Problem:
Reproduce only the lines of the material below that start at the line containing "q = m.to_quaternion()" and stop at the line containing "carried.keyframe_insert(path, frame=frame(t))". Keep both end lines.
===== Material =====
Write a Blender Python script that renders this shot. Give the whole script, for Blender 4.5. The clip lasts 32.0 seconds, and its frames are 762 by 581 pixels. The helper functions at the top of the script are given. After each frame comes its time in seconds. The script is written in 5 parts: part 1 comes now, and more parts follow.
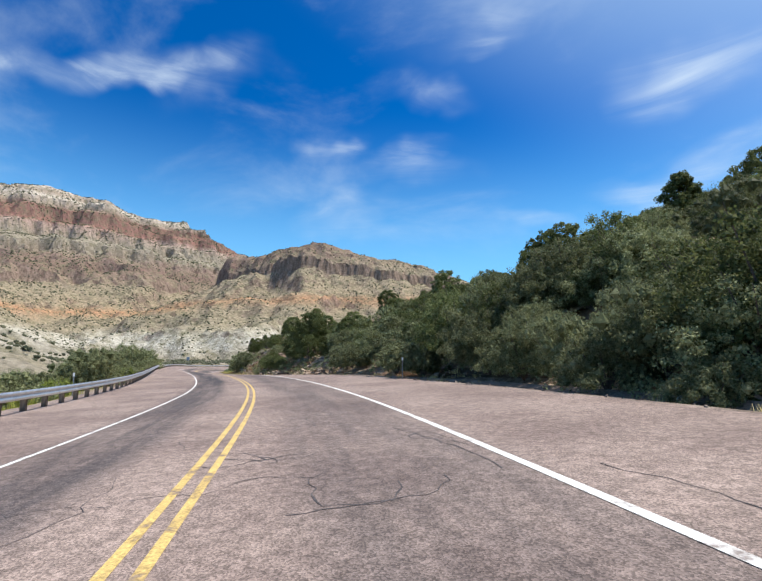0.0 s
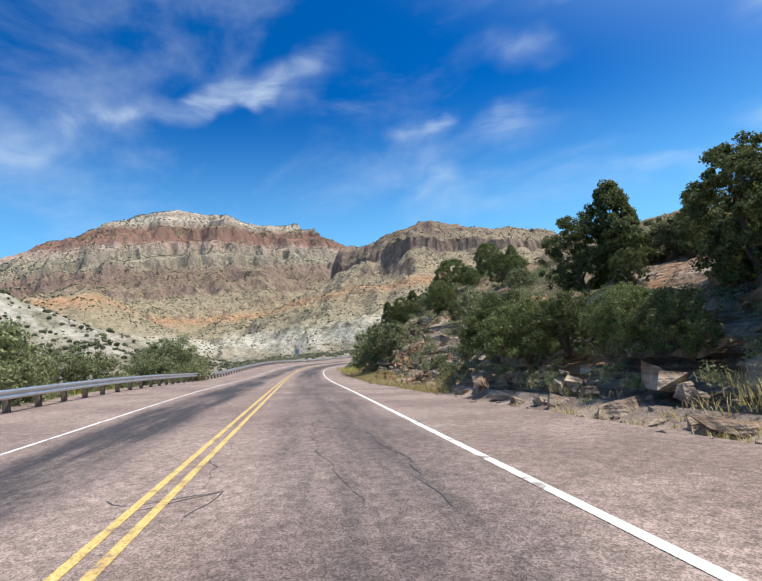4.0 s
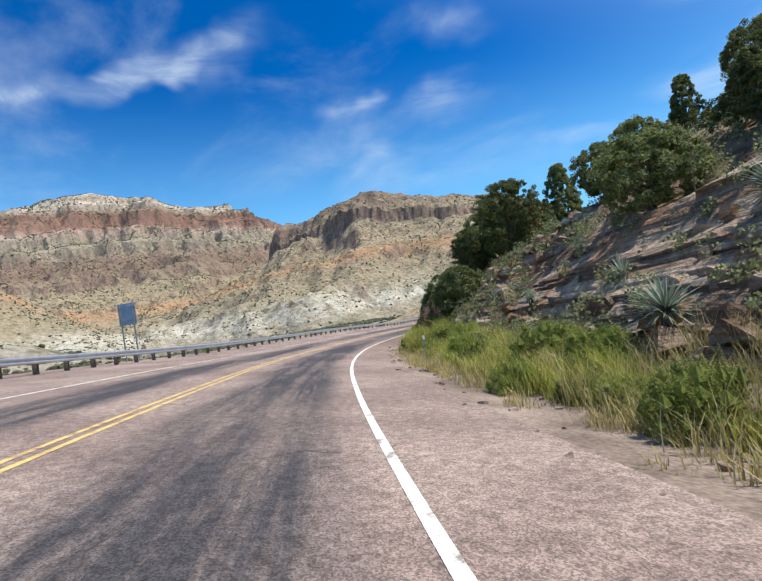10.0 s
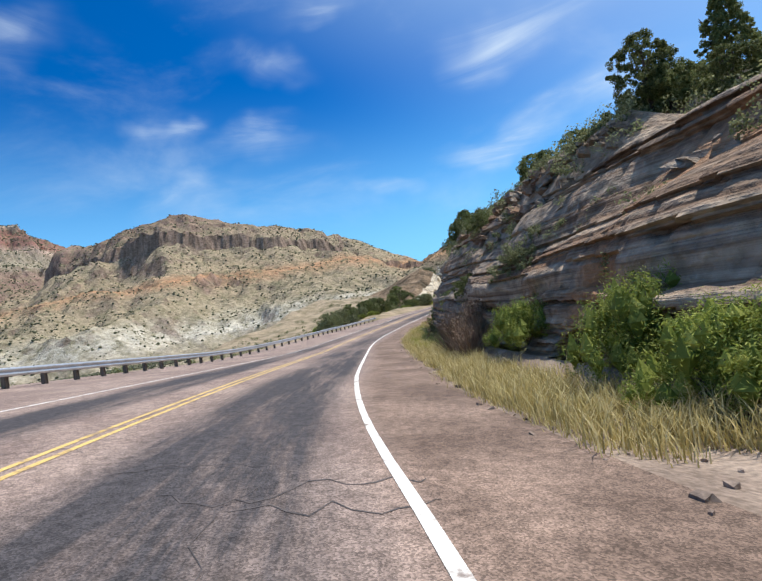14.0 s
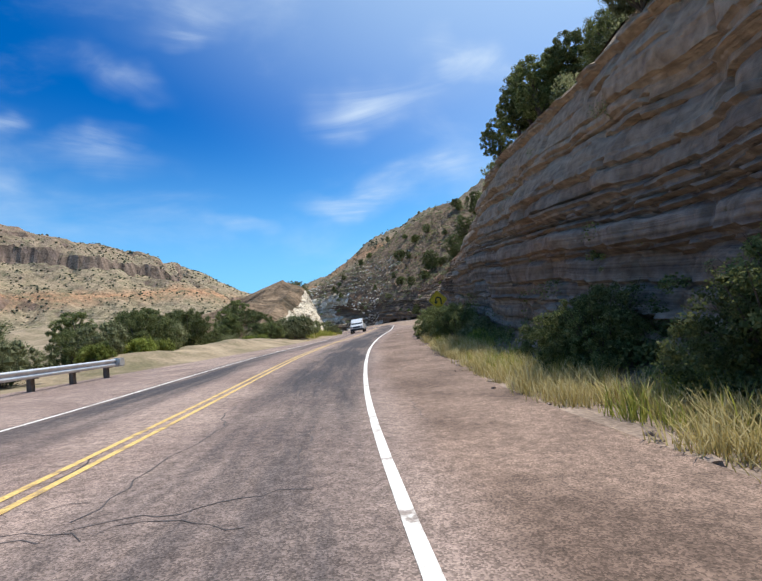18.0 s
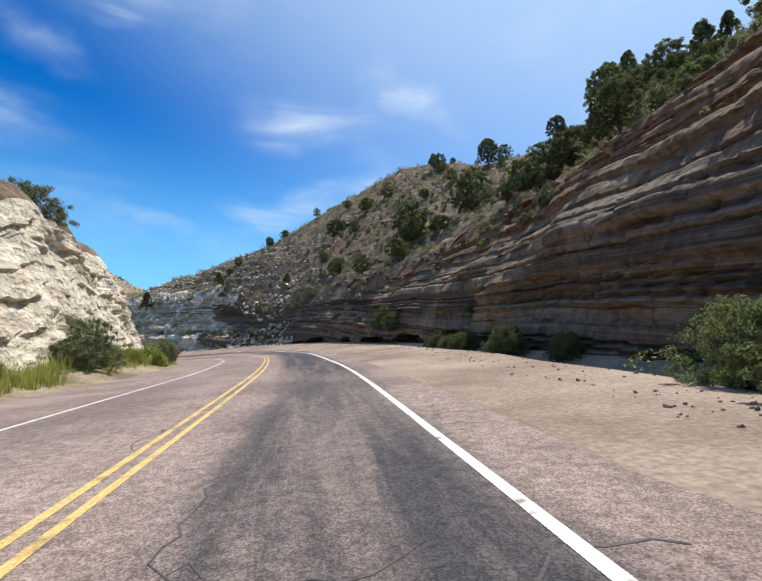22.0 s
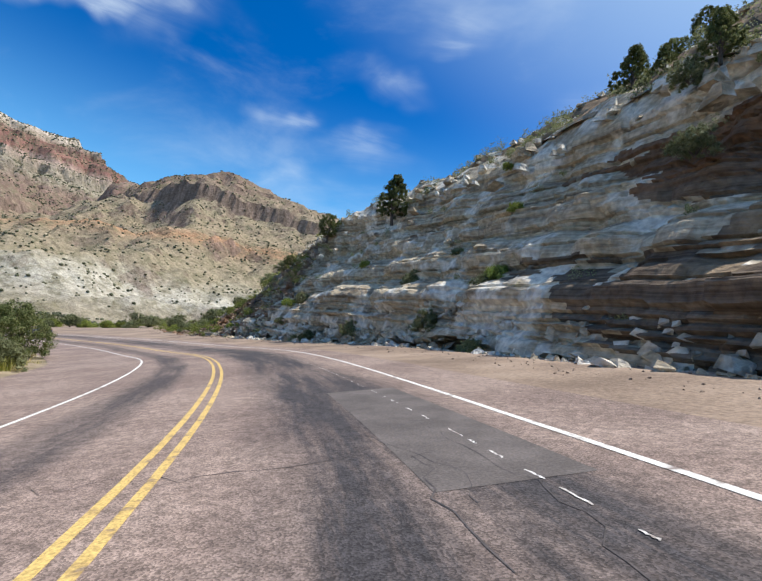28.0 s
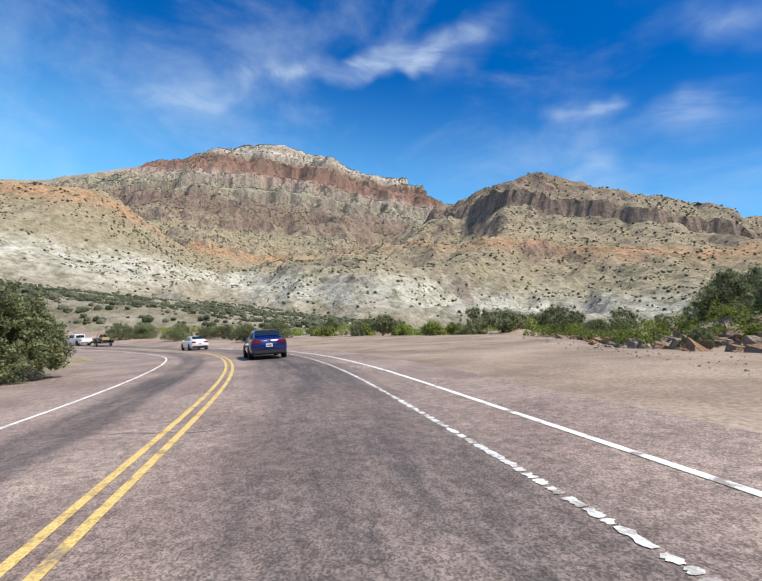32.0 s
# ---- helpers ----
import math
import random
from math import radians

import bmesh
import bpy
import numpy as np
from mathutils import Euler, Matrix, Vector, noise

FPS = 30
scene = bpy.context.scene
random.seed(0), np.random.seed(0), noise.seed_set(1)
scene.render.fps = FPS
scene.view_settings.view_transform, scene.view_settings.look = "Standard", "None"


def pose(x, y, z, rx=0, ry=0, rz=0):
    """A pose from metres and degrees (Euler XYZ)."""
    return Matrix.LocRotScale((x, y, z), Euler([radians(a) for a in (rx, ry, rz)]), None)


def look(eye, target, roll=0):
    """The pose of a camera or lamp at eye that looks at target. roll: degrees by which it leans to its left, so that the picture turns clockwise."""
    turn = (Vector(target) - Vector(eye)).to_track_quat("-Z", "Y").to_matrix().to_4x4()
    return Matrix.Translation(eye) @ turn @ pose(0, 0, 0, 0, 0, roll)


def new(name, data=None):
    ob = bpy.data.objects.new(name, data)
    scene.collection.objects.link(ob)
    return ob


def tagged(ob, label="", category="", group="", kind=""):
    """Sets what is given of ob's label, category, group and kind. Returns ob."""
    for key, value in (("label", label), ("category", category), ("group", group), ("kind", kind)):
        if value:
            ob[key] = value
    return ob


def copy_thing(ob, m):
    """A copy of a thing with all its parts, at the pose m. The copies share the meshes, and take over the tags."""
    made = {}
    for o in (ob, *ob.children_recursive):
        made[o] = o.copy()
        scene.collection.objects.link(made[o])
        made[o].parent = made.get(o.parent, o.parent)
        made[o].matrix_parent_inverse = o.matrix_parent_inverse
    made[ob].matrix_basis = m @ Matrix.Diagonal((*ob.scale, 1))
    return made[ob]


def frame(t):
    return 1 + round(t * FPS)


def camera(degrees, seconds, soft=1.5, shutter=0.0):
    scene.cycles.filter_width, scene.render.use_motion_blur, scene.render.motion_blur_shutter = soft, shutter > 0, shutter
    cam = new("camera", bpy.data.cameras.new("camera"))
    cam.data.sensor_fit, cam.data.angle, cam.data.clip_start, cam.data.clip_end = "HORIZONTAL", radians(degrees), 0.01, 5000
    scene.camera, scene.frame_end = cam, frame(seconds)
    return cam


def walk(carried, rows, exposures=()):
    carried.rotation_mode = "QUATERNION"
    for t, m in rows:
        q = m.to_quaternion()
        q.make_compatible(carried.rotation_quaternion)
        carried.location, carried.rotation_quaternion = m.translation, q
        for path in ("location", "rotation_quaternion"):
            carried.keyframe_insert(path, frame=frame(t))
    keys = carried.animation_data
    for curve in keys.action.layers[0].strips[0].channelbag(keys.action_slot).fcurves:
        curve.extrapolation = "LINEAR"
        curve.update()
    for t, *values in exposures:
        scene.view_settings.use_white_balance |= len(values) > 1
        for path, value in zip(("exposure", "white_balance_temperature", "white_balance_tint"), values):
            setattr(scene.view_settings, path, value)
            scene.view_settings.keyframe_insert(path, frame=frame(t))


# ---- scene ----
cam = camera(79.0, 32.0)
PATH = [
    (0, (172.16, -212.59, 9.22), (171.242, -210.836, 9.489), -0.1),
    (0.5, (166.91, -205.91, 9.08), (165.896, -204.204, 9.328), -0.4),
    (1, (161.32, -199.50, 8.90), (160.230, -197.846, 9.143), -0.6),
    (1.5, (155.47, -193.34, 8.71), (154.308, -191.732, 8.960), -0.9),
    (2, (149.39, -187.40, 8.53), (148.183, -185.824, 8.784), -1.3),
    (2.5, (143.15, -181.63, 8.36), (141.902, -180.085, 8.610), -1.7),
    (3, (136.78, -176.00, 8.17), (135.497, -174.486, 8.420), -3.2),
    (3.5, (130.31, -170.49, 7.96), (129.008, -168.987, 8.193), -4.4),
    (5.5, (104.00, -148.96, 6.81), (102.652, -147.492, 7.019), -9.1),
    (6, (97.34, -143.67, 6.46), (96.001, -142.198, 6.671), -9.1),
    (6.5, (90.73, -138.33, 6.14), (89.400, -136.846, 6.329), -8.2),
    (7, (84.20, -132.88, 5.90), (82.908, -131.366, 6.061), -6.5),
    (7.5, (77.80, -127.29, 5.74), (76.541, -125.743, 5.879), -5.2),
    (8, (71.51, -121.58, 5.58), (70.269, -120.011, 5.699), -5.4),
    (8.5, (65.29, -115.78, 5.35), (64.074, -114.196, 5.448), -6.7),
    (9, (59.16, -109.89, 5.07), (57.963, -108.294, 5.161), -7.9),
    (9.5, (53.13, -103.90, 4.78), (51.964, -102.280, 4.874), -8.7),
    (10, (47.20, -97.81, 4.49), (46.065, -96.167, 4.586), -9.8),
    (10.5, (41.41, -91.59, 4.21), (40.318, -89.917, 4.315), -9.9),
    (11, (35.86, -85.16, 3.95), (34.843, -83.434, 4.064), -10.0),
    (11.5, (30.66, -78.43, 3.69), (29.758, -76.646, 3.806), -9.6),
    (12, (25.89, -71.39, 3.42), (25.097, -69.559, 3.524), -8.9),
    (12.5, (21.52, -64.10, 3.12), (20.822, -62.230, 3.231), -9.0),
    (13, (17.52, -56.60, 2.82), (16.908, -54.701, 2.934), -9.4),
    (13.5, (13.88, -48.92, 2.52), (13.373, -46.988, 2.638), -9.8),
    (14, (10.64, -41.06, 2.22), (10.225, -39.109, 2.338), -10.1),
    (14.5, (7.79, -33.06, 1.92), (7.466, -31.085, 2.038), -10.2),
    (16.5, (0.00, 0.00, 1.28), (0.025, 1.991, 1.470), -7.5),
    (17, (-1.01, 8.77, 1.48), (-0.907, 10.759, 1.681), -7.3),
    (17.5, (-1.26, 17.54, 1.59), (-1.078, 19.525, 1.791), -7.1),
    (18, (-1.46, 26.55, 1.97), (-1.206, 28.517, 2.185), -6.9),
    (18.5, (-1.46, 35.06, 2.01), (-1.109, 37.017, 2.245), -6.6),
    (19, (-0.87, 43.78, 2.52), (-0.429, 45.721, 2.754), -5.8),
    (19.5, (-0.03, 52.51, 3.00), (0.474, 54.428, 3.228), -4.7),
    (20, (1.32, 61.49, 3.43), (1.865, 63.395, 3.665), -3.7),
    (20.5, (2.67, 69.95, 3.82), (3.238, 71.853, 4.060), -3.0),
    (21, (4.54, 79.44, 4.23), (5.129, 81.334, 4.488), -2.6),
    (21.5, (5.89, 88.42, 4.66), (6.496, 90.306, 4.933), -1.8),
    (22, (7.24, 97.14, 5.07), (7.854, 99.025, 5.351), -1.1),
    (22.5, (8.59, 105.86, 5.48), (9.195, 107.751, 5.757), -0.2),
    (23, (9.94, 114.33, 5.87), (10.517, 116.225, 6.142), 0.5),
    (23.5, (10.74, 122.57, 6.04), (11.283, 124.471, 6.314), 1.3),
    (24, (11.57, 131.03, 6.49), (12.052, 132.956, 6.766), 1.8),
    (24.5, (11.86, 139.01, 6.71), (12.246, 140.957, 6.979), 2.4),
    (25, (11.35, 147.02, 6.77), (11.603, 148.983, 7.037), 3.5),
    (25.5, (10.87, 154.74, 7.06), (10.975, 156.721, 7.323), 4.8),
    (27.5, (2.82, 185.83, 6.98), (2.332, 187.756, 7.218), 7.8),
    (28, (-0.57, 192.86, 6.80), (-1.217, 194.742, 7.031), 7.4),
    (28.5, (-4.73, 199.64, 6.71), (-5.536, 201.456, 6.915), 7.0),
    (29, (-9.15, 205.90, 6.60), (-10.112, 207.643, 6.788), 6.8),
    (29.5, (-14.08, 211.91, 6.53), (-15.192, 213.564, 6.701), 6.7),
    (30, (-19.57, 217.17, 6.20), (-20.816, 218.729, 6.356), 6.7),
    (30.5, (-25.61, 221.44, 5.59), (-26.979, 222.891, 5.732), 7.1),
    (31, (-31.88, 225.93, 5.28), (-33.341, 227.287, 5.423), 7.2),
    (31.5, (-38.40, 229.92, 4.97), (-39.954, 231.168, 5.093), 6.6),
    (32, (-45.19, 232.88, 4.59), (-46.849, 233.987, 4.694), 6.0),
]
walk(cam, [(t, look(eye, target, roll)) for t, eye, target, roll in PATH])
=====
Problem solution:
        q = m.to_quaternion()
        q.make_compatible(carried.rotation_quaternion)
        carried.location, carried.rotation_quaternion = m.translation, q
        for path in ("location", "rotation_quaternion"):
            carried.keyframe_insert(path, frame=frame(t))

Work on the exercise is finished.